Notice that neither the full score matrix $S$ nor the full softmax matrix $P$ is ever written to HBM. Everything lives in registers and SRAM for the entire duration of the sequence loop. This is what eliminates the $O(N^2)$ memory footprint.

8. Final normalisation and write-back

After all tiles have been processed, o_reg holds the unnormalised weighted sum and l_i holds the softmax denominator.
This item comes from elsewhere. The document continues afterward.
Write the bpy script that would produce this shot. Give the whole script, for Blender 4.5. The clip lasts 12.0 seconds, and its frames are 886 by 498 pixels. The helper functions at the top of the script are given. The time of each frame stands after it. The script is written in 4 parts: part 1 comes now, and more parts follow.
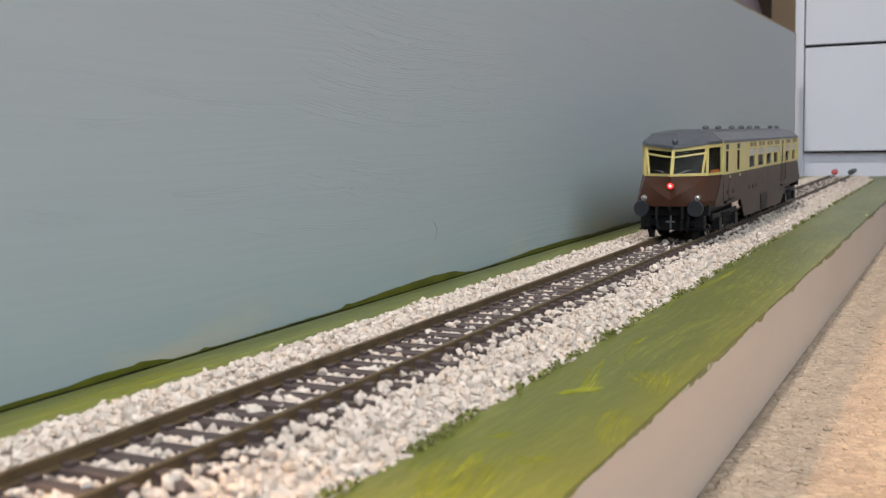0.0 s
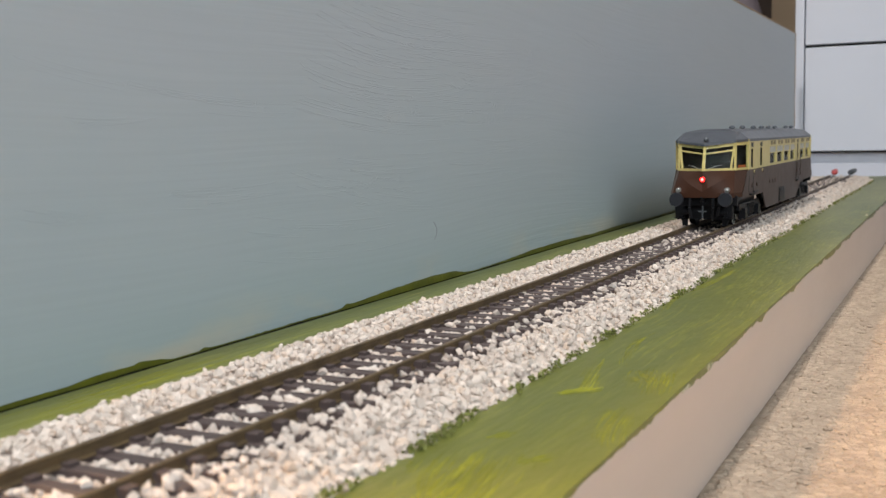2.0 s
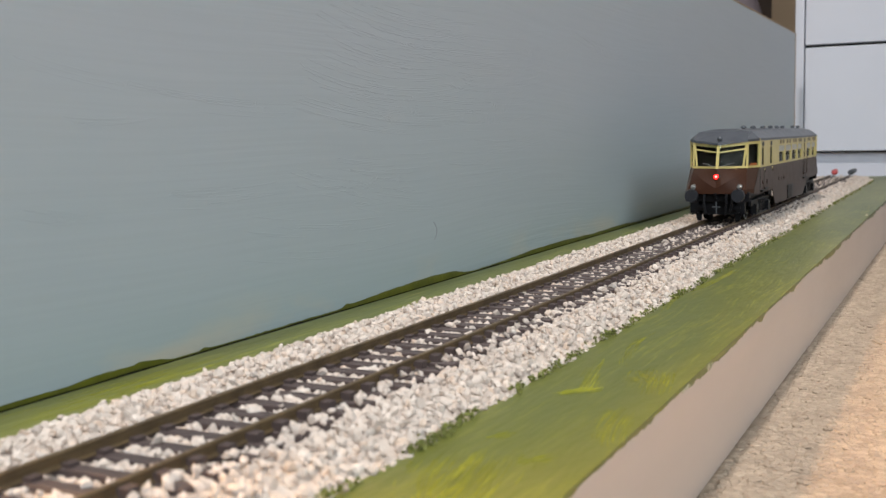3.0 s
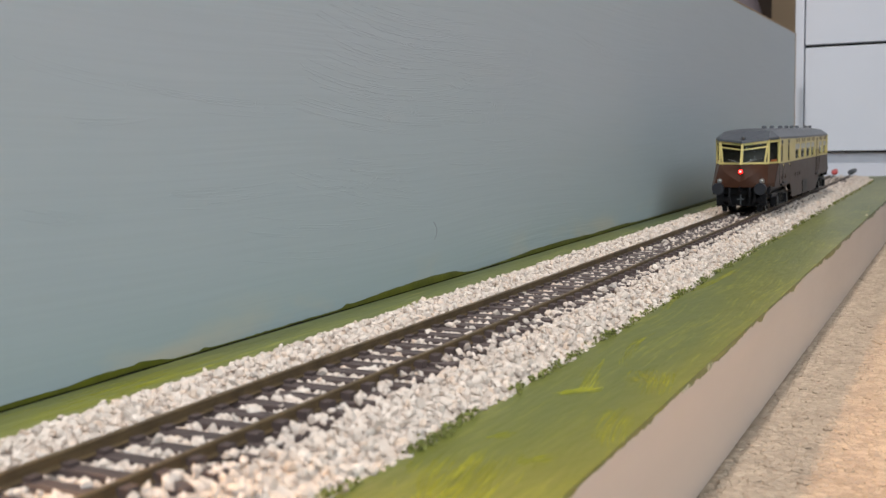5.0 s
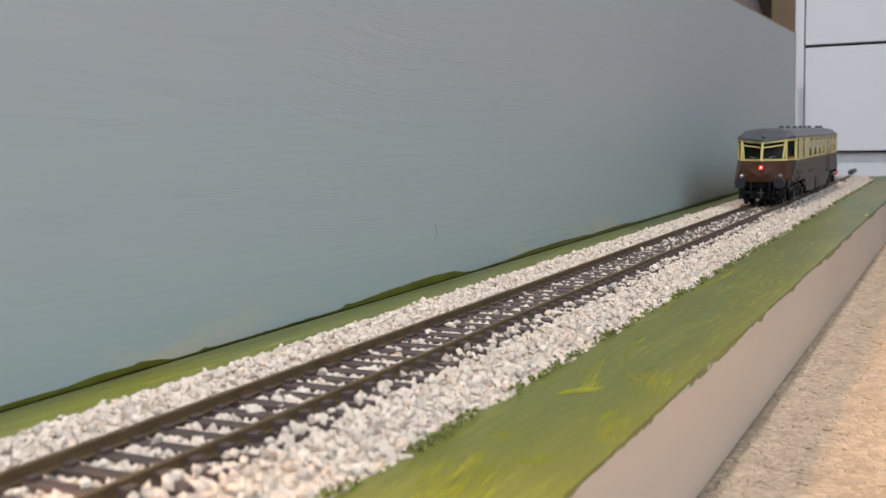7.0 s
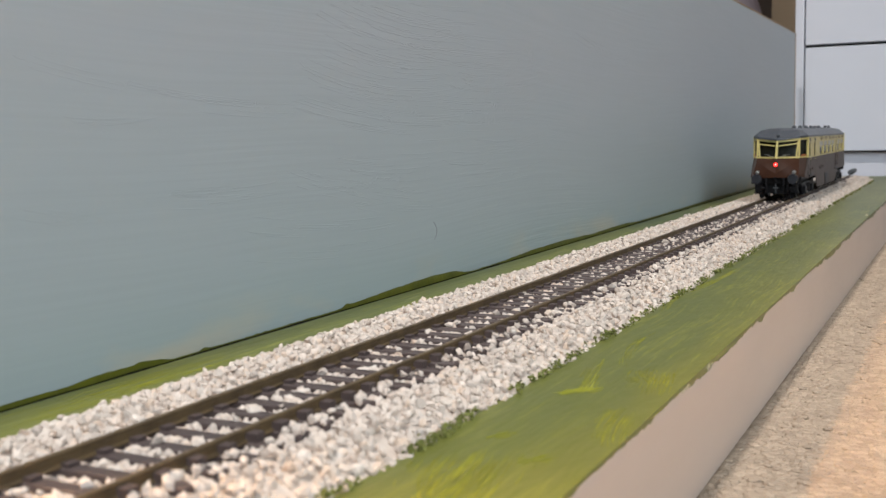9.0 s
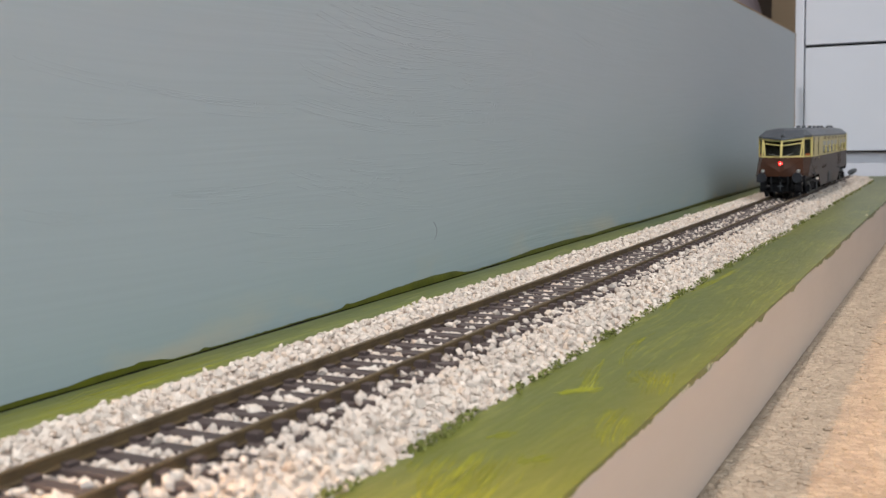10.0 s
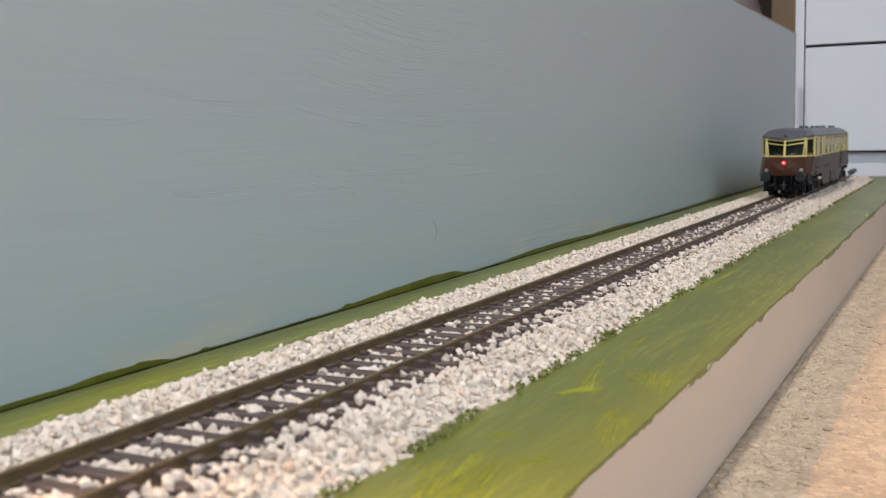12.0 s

A single division produces the final output, which is written to HBM exactly once per element.

    for (int d = 0; d < head_embd; d++)
        o_ptr[t * head_embd + d] = o_reg[d] / l_i;

Standard attention writes $S$ and $P$ to HBM as intermediate results and then reads them back. Flash Attention writes only $O$ - a single pass over the output. For large $N$ this difference in HBM traffic dominates runtime.

Putting it all together

Here is how the three ideas - memory hierarchy, tiling, and online softmax - combine in the kernel:

What	Where it lives	Why
Query row `q_reg`	Registers	Read once from HBM; reused across all tile iterations
K tile, V tile	SRAM (shared memory)	Loaded once per tile from HBM; all threads share the same block
Score array `s[]`, softmax state `m_i, l_i, o_reg`	Registers	Never materialised in HBM - eliminates $O(N^2)$ writes
Output `o_ptr`	HBM	Written exactly once after the full sequence is processed

The result is an attention kernel whose HBM traffic scales as $O(N \cdot d)$ rather than $O(N^2)$, while producing bit-identical output to the standard algorithm. That is the essence of Flash Attention 1.